WRITTEN TASK
Look below for the line containing "scene = bpy.context.scene"; from there through the line containing "shutter > 0, shutter", both lines included, please set down each line exactly and nothing else.

SUPPLIED MATERIAL
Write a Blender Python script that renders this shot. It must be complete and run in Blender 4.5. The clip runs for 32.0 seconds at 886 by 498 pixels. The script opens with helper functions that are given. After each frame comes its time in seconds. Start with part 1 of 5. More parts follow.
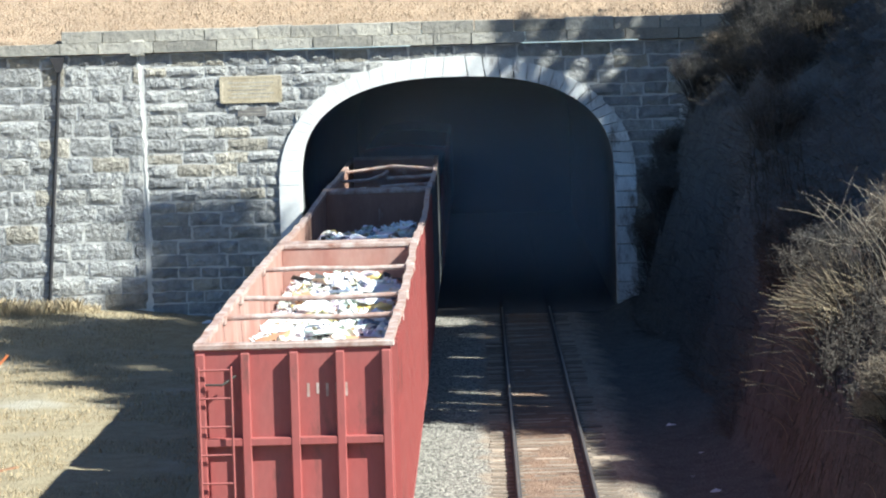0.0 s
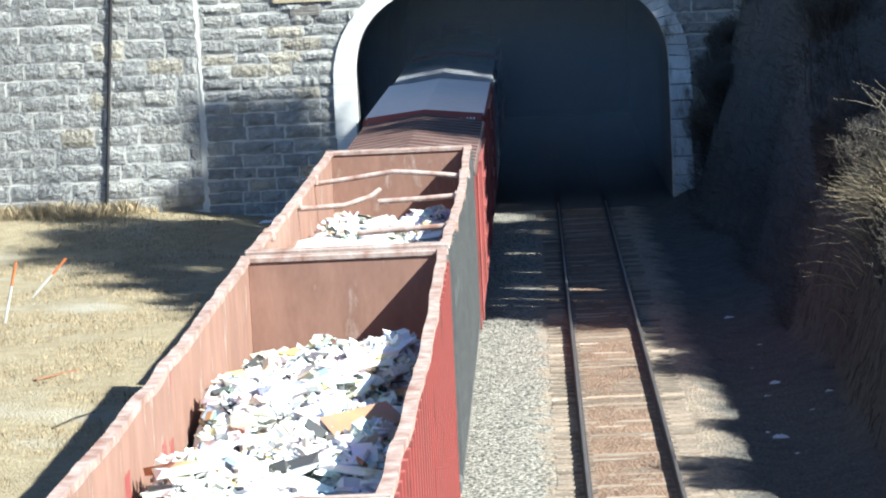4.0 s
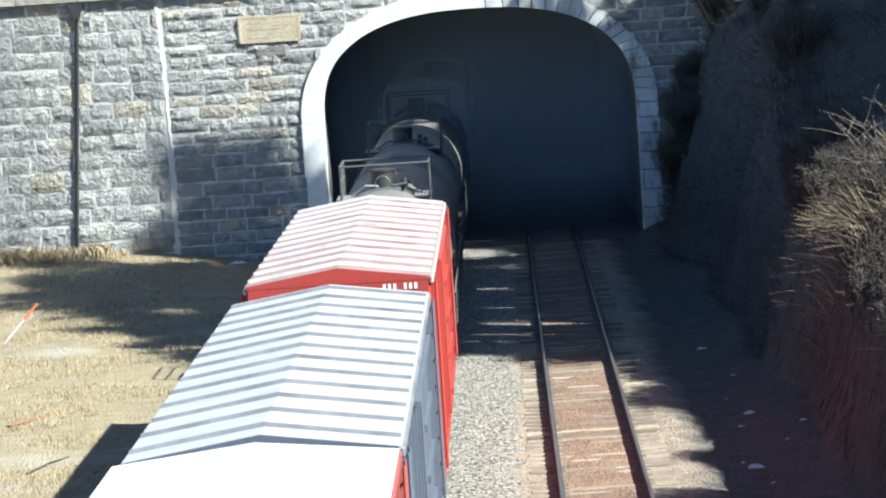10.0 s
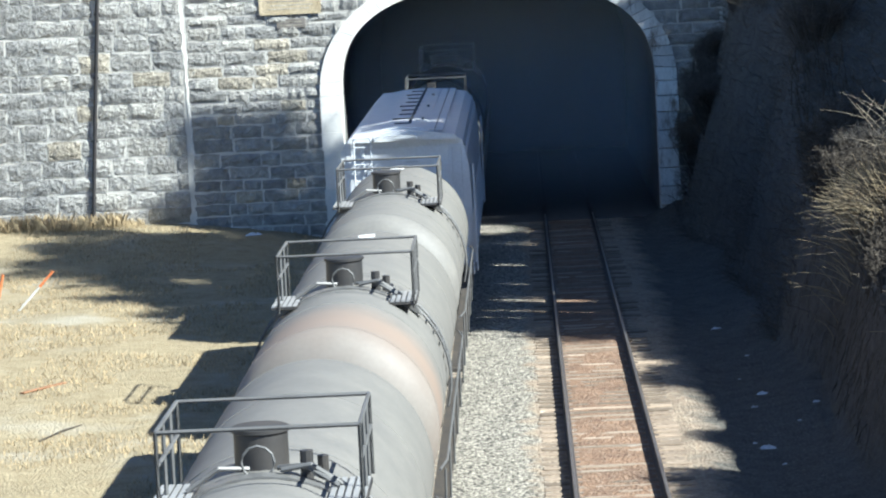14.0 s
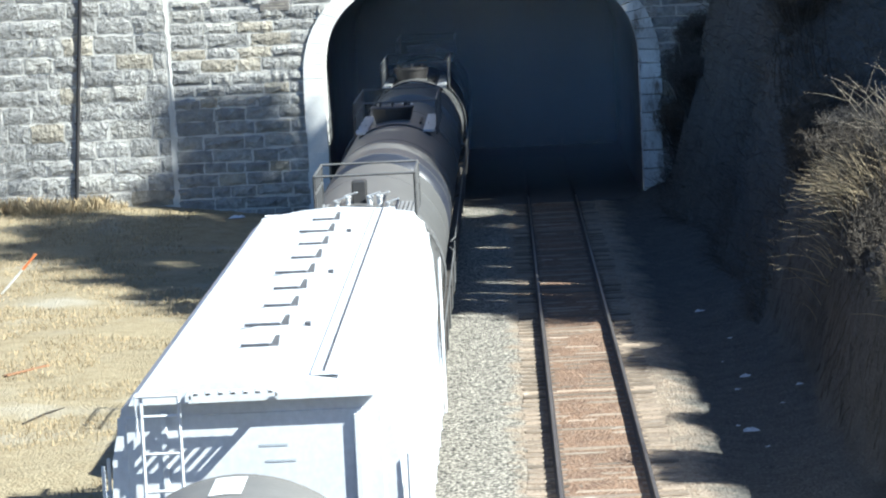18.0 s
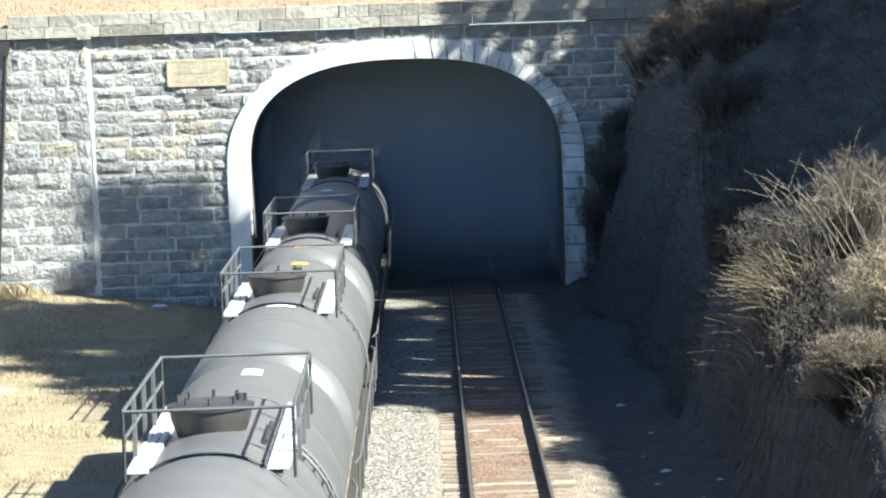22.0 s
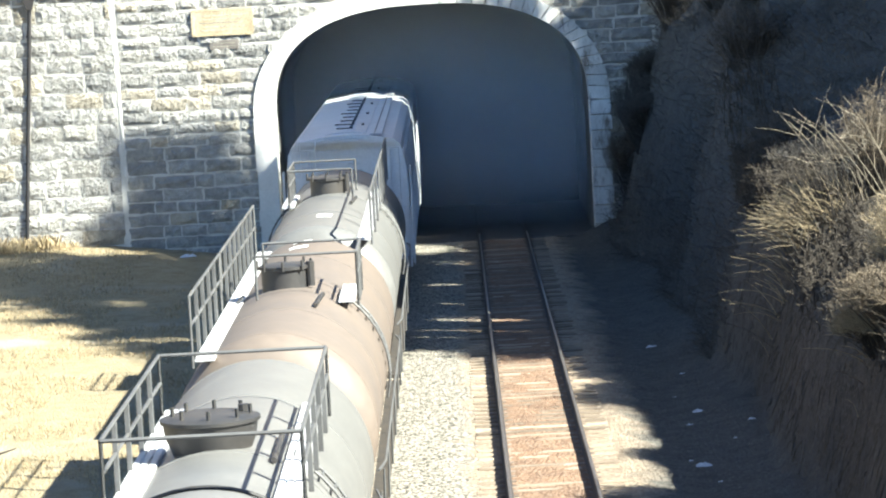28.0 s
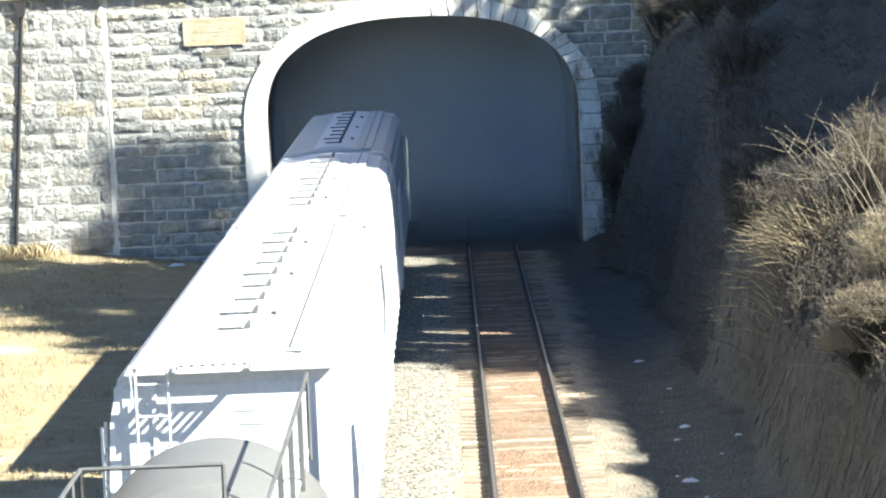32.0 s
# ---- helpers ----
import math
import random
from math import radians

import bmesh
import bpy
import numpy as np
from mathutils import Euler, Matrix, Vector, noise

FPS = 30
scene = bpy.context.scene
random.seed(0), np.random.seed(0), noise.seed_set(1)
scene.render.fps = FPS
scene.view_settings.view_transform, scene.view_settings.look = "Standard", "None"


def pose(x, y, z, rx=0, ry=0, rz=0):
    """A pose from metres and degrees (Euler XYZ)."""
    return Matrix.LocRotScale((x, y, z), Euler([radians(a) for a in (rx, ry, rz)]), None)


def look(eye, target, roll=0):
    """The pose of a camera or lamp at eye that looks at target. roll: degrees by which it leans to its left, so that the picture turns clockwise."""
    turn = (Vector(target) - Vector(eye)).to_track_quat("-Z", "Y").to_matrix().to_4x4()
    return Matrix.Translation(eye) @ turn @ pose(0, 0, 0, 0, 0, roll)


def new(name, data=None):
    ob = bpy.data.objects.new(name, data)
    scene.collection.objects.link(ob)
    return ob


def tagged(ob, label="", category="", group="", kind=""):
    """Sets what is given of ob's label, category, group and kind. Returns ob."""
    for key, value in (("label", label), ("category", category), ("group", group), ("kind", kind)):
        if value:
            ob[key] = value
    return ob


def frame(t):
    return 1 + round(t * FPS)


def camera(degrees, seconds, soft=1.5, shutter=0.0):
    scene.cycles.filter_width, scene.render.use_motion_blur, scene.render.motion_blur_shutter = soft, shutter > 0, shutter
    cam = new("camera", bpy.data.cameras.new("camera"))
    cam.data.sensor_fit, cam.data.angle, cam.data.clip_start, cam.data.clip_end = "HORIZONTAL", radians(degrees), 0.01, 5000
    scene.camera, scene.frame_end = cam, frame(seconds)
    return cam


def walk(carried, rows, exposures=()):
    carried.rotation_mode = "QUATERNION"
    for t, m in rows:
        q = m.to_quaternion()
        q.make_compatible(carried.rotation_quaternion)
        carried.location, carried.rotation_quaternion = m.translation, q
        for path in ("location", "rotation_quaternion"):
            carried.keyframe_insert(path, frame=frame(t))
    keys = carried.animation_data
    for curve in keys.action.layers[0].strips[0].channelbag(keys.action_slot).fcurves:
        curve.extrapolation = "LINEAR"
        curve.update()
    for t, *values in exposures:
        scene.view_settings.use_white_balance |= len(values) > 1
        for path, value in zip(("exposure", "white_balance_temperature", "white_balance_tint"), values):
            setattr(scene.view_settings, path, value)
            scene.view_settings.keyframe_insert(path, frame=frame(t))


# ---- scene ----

FULL OUTPUT
scene = bpy.context.scene
random.seed(0), np.random.seed(0), noise.seed_set(1)
scene.render.fps = FPS
scene.view_settings.view_transform, scene.view_settings.look = "Standard", "None"


def pose(x, y, z, rx=0, ry=0, rz=0):
    """A pose from metres and degrees (Euler XYZ)."""
    return Matrix.LocRotScale((x, y, z), Euler([radians(a) for a in (rx, ry, rz)]), None)


def look(eye, target, roll=0):
    """The pose of a camera or lamp at eye that looks at target. roll: degrees by which it leans to its left, so that the picture turns clockwise."""
    turn = (Vector(target) - Vector(eye)).to_track_quat("-Z", "Y").to_matrix().to_4x4()
    return Matrix.Translation(eye) @ turn @ pose(0, 0, 0, 0, 0, roll)


def new(name, data=None):
    ob = bpy.data.objects.new(name, data)
    scene.collection.objects.link(ob)
    return ob


def tagged(ob, label="", category="", group="", kind=""):
    """Sets what is given of ob's label, category, group and kind. Returns ob."""
    for key, value in (("label", label), ("category", category), ("group", group), ("kind", kind)):
        if value:
            ob[key] = value
    return ob


def frame(t):
    return 1 + round(t * FPS)


def camera(degrees, seconds, soft=1.5, shutter=0.0):
    scene.cycles.filter_width, scene.render.use_motion_blur, scene.render.motion_blur_shutter = soft, shutter > 0, shutter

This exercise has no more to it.